A quel moment cette option pourrait-elle devenir une nécessité? «La situation est très volatile, répond l’ambassadeur. Depuis trois mois, il y a eu des moments de grande excitation et de danger et des moments beaucoup plus calmes. Actuellement, nous sommes clairement dans une phase de dégradation rapide de la situation sécuritaire.»

S’agissant du personnel de l’ambassade, Daniel Vogelsanger ne signale aucun problème. Les mesures de sécurité, déjà très strictes, ont été complétées «ces derniers jours» par la limitation à «l’absolument essentiel» des déplacements.

«Le statut diplomatique de mes collaborateurs et de moi-même a été respecté», affirme aussi l’ambassadeur, qui rappelle que si la situation est «critique», elle l’est avant tout pour les Ivoiriens eux-mêmes. Daniel Vogelsanger indique également que l’ambassade n’est pas sollicitée par des Ivoiriens qui chercheraient à quitter le pays.

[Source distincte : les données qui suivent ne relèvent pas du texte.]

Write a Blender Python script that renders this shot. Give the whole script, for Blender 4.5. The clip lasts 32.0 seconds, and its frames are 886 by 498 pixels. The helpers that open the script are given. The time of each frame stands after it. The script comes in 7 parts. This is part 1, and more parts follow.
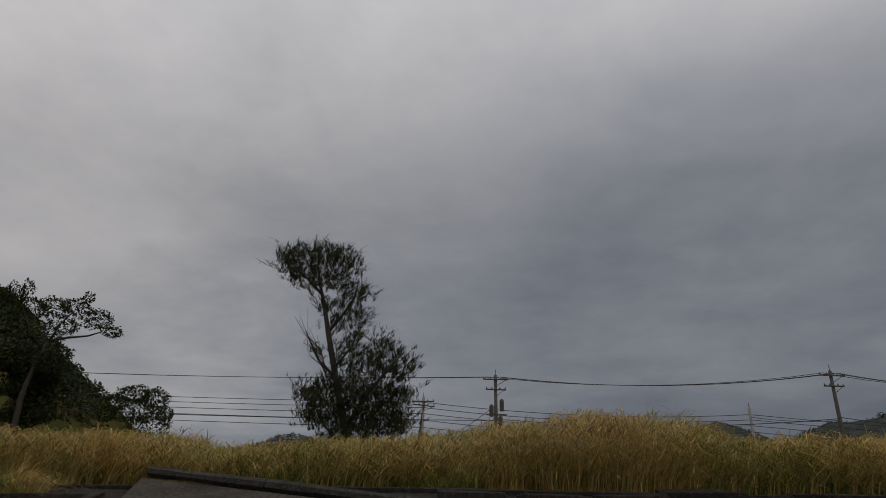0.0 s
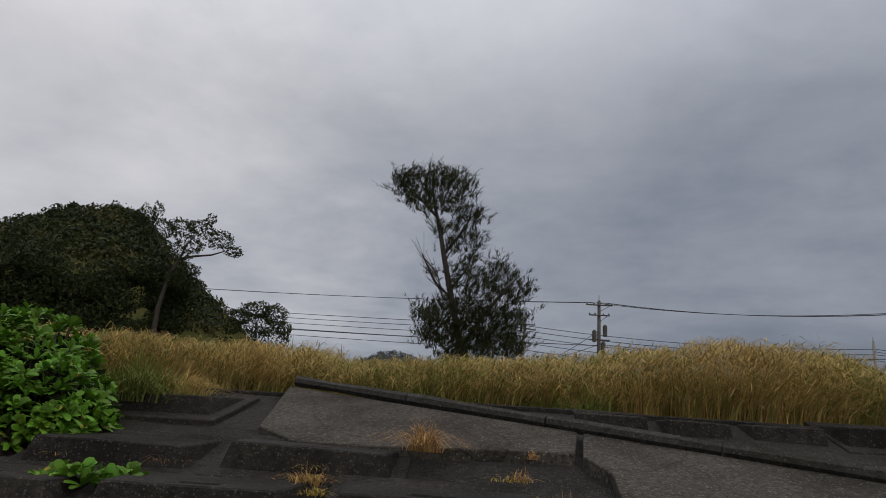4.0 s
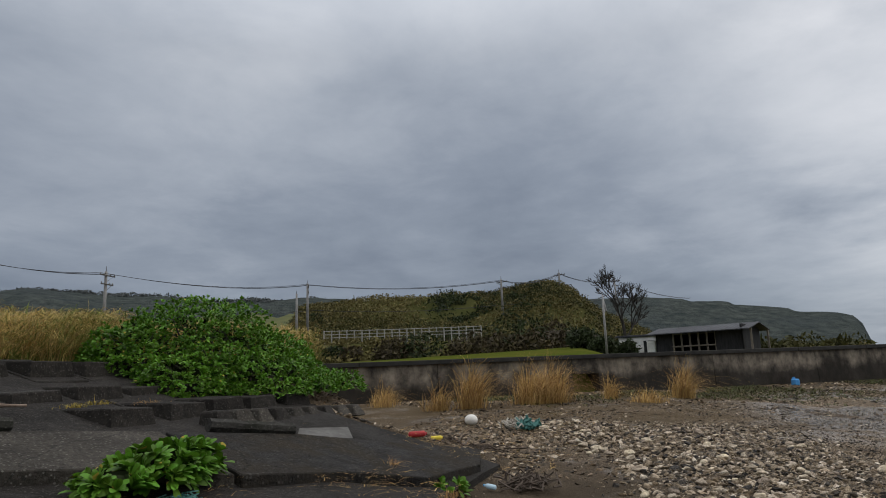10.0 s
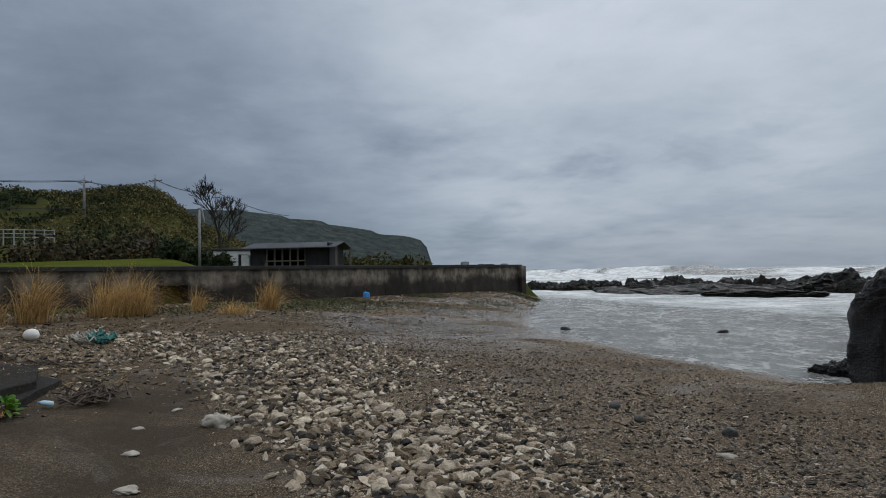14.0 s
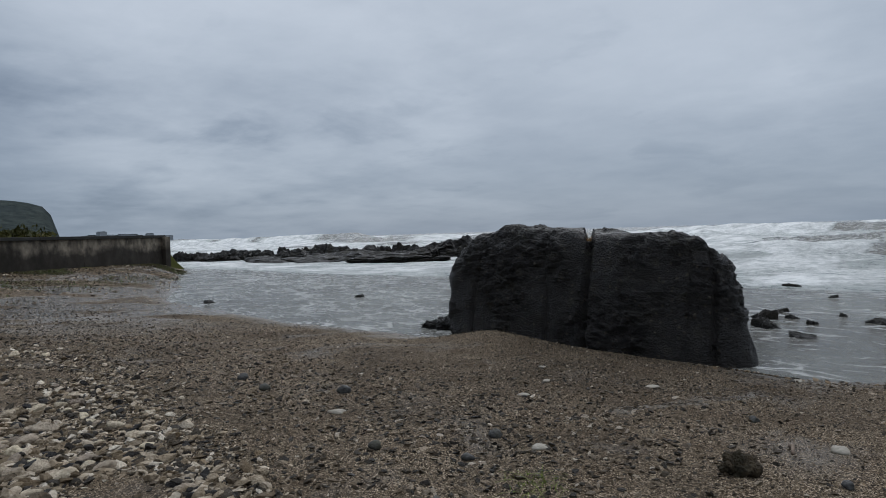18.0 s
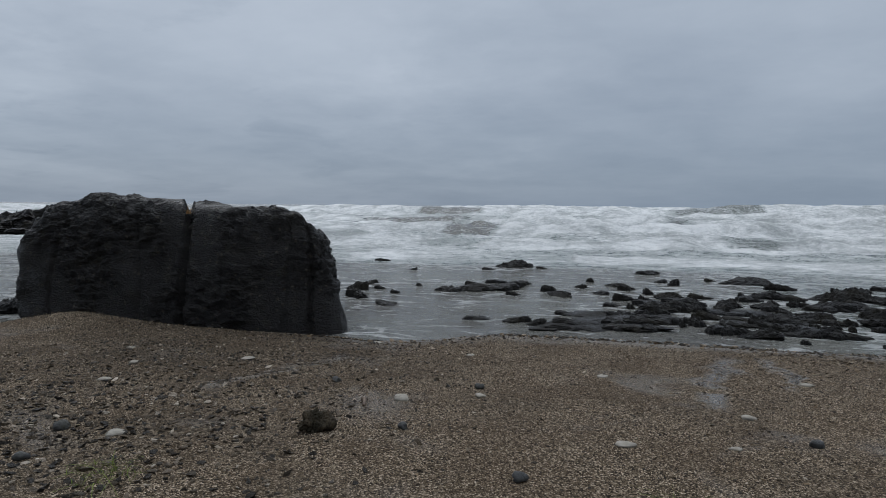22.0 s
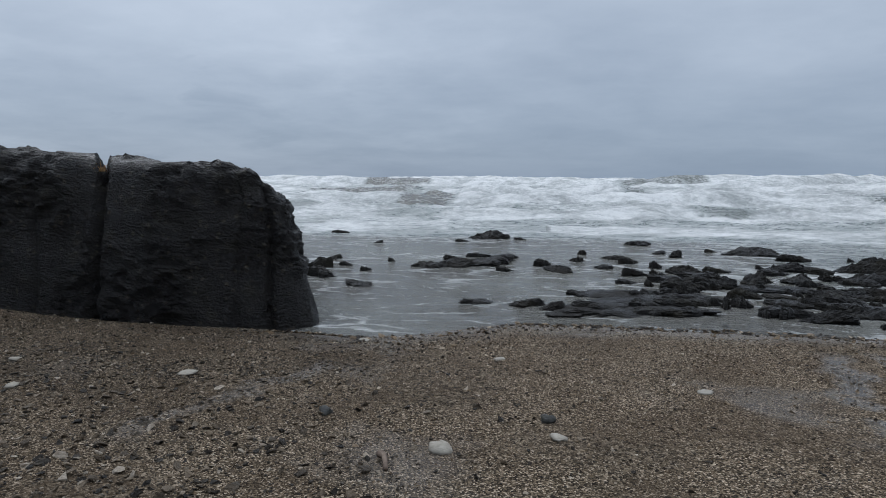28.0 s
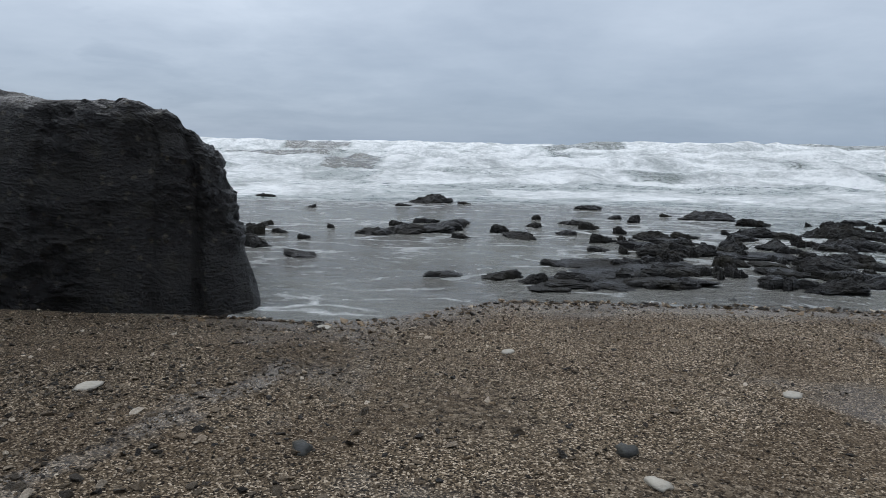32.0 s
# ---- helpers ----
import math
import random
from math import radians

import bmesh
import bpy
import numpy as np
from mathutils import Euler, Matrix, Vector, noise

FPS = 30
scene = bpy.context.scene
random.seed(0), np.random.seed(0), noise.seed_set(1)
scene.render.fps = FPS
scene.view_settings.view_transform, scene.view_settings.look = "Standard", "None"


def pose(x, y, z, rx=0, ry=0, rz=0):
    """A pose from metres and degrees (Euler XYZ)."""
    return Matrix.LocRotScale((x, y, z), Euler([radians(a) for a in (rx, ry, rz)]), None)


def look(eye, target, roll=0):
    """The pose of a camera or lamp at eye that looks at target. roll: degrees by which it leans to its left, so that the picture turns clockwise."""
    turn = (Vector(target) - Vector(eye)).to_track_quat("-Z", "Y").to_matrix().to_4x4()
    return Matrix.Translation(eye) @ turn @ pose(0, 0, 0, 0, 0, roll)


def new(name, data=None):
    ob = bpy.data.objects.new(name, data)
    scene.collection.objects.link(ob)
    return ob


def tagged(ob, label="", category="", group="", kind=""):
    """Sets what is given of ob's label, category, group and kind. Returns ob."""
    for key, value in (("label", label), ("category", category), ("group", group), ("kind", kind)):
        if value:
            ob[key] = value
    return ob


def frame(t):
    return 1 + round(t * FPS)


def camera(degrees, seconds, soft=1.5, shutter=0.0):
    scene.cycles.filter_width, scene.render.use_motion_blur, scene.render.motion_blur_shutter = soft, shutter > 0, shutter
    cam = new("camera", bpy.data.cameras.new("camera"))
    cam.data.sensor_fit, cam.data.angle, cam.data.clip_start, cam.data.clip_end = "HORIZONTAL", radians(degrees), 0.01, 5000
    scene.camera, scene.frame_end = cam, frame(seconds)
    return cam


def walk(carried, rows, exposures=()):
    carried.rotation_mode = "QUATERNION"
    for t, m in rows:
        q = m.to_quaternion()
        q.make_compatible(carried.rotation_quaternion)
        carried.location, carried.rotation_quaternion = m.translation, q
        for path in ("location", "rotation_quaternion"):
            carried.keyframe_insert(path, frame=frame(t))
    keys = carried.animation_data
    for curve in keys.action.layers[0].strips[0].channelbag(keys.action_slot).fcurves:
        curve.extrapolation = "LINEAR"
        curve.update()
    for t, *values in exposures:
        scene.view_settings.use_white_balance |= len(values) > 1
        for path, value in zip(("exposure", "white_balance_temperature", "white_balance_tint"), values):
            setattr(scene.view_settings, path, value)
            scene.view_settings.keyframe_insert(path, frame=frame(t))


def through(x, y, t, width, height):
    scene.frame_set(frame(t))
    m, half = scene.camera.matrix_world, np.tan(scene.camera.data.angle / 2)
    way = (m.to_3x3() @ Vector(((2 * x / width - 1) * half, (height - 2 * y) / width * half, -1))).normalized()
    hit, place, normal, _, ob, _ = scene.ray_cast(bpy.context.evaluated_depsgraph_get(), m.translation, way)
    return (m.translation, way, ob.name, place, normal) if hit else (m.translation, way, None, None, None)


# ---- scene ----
# ---------- camera and walk ----------
cam = camera(67.58, 32.0, 0.95)
PATH = [
    (0.0, pose(-0.000, 0.001, 1.555, 112.30, -0.80, -0.33)),
    (0.5, pose(-0.102, 0.082, 1.563, 110.78, -2.09, -1.27)),
    (1.0, pose(-0.254, 0.142, 1.576, 109.37, -4.30, -2.43)),
    (1.5, pose(-0.326, 0.131, 1.565, 107.77, -4.74, -3.26)),
    (2.0, pose(-0.378, 0.118, 1.560, 106.98, -4.33, -1.22)),
    (2.5, pose(-0.467, 0.105, 1.559, 106.95, -3.83, 7.38)),
    (4.5, pose(-0.459, 0.151, 1.544, 104.82, -3.84, 7.43)),
    (5.0, pose(-0.398, 0.204, 1.541, 104.70, -3.12, -0.20)),
    (5.5, pose(-0.321, 0.183, 1.547, 105.28, -2.89, -9.81)),
    (6.0, pose(-0.246, 0.193, 1.552, 104.96, -2.09, -17.52)),
    (6.5, pose(-0.186, 0.155, 1.551, 105.16, -1.16, -26.37)),
    (7.0, pose(-0.157, 0.086, 1.562, 105.74, -0.61, -34.99)),
    (7.5, pose(-0.114, 0.074, 1.548, 104.78, 0.39, -40.90)),
    (8.0, pose(-0.051, 0.062, 1.545, 103.68, 1.13, -45.10)),
    (8.5, pose(-0.018, 0.013, 1.540, 103.51, 1.40, -50.42)),
    (9.0, pose(-0.028, -0.048, 1.544, 102.56, 1.05, -56.31)),
    (9.5, pose(-0.079, -0.085, 1.540, 101.31, 2.48, -65.51)),
    (10.0, pose(-0.132, -0.039, 1.541, 100.52, 2.31, -71.52)),
    (10.5, pose(-0.183, -0.024, 1.541, 99.18, 1.19, -76.71)),
    (11.0, pose(-0.198, 0.002, 1.533, 98.94, 0.38, -81.15)),
    (11.5, pose(-0.243, -0.027, 1.534, 97.67, -0.05, -85.87)),
    (12.0, pose(-0.245, -0.084, 1.536, 96.87, 0.38, -91.18)),
    (12.5, pose(-0.255, -0.137, 1.530, 95.80, 0.55, -95.72)),
    (13.0, pose(-0.359, -0.186, 1.548, 94.75, 0.84, -100.22)),
    (13.5, pose(-0.419, -0.200, 1.544, 93.30, 1.24, -102.88)),
    (14.0, pose(-0.446, -0.224, 1.543, 92.05, 1.10, -105.25)),
    (14.5, pose(-0.472, -0.253, 1.538, 90.92, 1.10, -107.99)),
    (15.0, pose(-0.521, -0.299, 1.531, 90.23, 1.35, -113.01)),
    (15.5, pose(-0.582, -0.307, 1.559, 89.97, 1.05, -118.32)),
    (17.5, pose(-0.721, -0.397, 1.588, 89.12, 2.19, -129.00)),
    (18.0, pose(-0.757, -0.431, 1.595, 88.59, 1.79, -134.41)),
    (18.5, pose(-0.785, -0.461, 1.585, 87.87, 1.76, -140.41)),
    (19.0, pose(-0.801, -0.477, 1.586, 87.80, 1.28, -144.89)),
    (19.5, pose(-0.838, -0.495, 1.590, 88.98, 0.59, -150.49)),
    (20.0, pose(-0.860, -0.483, 1.592, 89.47, -0.06, -154.58)),
    (20.5, pose(-0.902, -0.482, 1.587, 88.22, 0.16, -159.27)),
    (21.0, pose(-0.942, -0.494, 1.582, 87.88, -0.07, -164.66)),
    (21.5, pose(-0.945, -0.493, 1.570, 86.96, -0.23, -168.27)),
    (22.0, pose(-0.915, -0.525, 1.547, 86.22, -0.50, -166.82)),
    (22.5, pose(-0.804, -0.569, 1.531, 85.17, 0.41, -165.83)),
    (23.0, pose(-0.710, -0.668, 1.508, 84.15, 1.20, -170.30)),
    (23.5, pose(-0.615, -0.842, 1.476, 84.03, 0.57, -168.95)),
    (24.0, pose(-0.524, -1.047, 1.461, 83.56, 0.02, -169.85)),
    (24.5, pose(-0.450, -1.281, 1.438, 82.17, 1.12, -172.90)),
    (25.0, pose(-0.381, -1.533, 1.405, 82.43, -0.05, -170.74)),
    (25.5, pose(-0.272, -1.775, 1.357, 82.38, -0.99, -173.76)),
    (27.5, pose(0.141, -2.348, 1.359, 84.78, -0.65, -169.41)),
    (28.0, pose(0.178, -2.478, 1.347, 83.82, -0.42, -171.62)),
    (28.5, pose(0.294, -2.607, 1.323, 84.74, 1.82, -176.20)),
    (29.0, pose(0.344, -2.763, 1.301, 85.21, -0.38, -176.54)),
    (29.5, pose(0.368, -2.913, 1.286, 81.72, -1.32, -178.05)),
    (30.0, pose(0.454, -3.045, 1.274, 82.45, -1.28, 176.77)),
    (30.5, pose(0.577, -3.209, 1.266, 83.86, -1.18, 179.44)),
    (31.0, pose(0.667, -3.388, 1.233, 81.81, -0.84, -177.25)),
    (31.5, pose(0.797, -3.556, 1.198, 80.36, 0.64, -178.46)),
    (32.0, pose(0.845, -3.714, 1.182, 80.95, -1.05, -178.54)),
]
walk(cam, PATH, [(0.0,-0.8,7450,16),(1.0,-0.52,7400,16),(2.0,-0.36,7280,16),(5.0,-0.2,7050,16),(7.0,-0.06,7000,14),(9.0,0.06,7030,14),(10.0,0.06,6950,13),(12.0,-0.07,6500,10),(14.0,-0.18,6400,10),(15.0,-0.2,6350,10),(18.0,-0.25,6250,10),(20.0,-0.38,6200,10),(21.0,-0.34,6200,10),(22.0,-0.34,6200,10),(23.0,-0.12,6150,10),(25.0,0.0,6050,10),(28.0,-0.1,6050,10),(30.0,-0.04,6150,10),(31.0,0.0,6200,10),(32.0,0.17,6200,10)])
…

Election. Au second tour de la présidentielle du 28 novembre dernier, Alassane Ouattara a été désigné vainqueur avec 54,10% des voix face au sortant Laurent Gbagbo par la Commission électorale indépendante.
 
Reconnaissance. Ce résultat a été certifié sur place par l’ONU, mais le Conseil constitutionnel, acquis au président sortant, l’a invalidé, proclamant la victoire de ce dernier. La quasi-totalité de la communauté internationale – Suisse comprise – reconnaît Alassane Ouattara comme le vainqueur de la présidentielle.

Missions. De multiples délégations africaines se sont rendues depuis à Abidjan. La dernière en date menée par cinq présidents au nom de l’Union africaine rendra des décisions contraignantes dans un mois. Fin février, elle a appelé les deux parties à la modération.

Violence. Sur le terrain, la rivalité des deux hommes se traduit par des affrontements armés, dont de violents combats à l’arme lourde dans la capitale, qui menacent de replonger le premier producteur mondial de cacao dans la guerre civile, après celle de 2002-2003.

Le personnel de l’ambassade de Suisse à Abidjan a été renforcé par des membres du Pool de crise du DFAE (KEP) et par un spécialiste de l’Aide humanitaire de la DDC. Ceux-ci préparent également en détail une éventuelle évacuation des ressortissants suisses.

L’ambassade est aussi en contact permanent avec les autres ambassades sur place. Ce qui lui permet d’échanger des informations et de coordonner les éventuelles mesures à prendre.

Sur les 147 personnes présentes sur place, environ 40 sont engagées au sein de l’ONUCI, du CICR et de l’ambassade de Suisse. La grande majorité réside dans la capitale Abidjan.

A cela s’ajoutent vraisemblablement des Suisses de passage. C’est la raison pour laquelle le DFAE recommande à ces personnes de prendre contact immédiatement avec l’ambassade de Suisse à Abidjan.